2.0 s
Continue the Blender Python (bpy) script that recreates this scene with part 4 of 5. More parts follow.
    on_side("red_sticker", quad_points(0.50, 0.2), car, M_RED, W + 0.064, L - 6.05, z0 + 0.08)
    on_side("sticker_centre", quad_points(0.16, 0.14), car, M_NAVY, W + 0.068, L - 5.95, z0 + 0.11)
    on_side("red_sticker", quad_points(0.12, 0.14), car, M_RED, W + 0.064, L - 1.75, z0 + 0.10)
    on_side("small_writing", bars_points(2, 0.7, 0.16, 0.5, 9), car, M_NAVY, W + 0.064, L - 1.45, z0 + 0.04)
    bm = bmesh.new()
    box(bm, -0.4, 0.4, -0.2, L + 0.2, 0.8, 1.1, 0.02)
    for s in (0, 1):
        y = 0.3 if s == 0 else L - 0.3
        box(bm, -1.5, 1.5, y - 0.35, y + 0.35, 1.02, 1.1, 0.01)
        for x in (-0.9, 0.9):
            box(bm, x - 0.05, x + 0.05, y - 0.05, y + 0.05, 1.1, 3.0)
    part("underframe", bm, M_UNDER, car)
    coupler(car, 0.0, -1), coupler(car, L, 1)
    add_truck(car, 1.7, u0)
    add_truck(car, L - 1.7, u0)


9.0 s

________________________________________

### Challenge:
Provide an exact reproduction of all the entries shown above.

### Reply to the task:
2.0 s
Continue the Blender Python (bpy) script that recreates this scene with part 4 of 5. More parts follow.
    on_side("red_sticker", quad_points(0.50, 0.2), car, M_RED, W + 0.064, L - 6.05, z0 + 0.08)
    on_side("sticker_centre", quad_points(0.16, 0.14), car, M_NAVY, W + 0.068, L - 5.95, z0 + 0.11)
    on_side("red_sticker", quad_points(0.12, 0.14), car, M_RED, W + 0.064, L - 1.75, z0 + 0.10)
    on_side("small_writing", bars_points(2, 0.7, 0.16, 0.5, 9), car, M_NAVY, W + 0.064, L - 1.45, z0 + 0.04)
    bm = bmesh.new()
    box(bm, -0.4, 0.4, -0.2, L + 0.2, 0.8, 1.1, 0.02)
    for s in (0, 1):
        y = 0.3 if s == 0 else L - 0.3
        box(bm, -1.5, 1.5, y - 0.35, y + 0.35, 1.02, 1.1, 0.01)
        for x in (-0.9, 0.9):
            box(bm, x - 0.05, x + 0.05, y - 0.05, y + 0.05, 1.1, 3.0)
    part("underframe", bm, M_UNDER, car)
    coupler(car, 0.0, -1), coupler(car, L, 1)
    add_truck(car, 1.7, u0)
    add_truck(car, L - 1.7, u0)


9.0 s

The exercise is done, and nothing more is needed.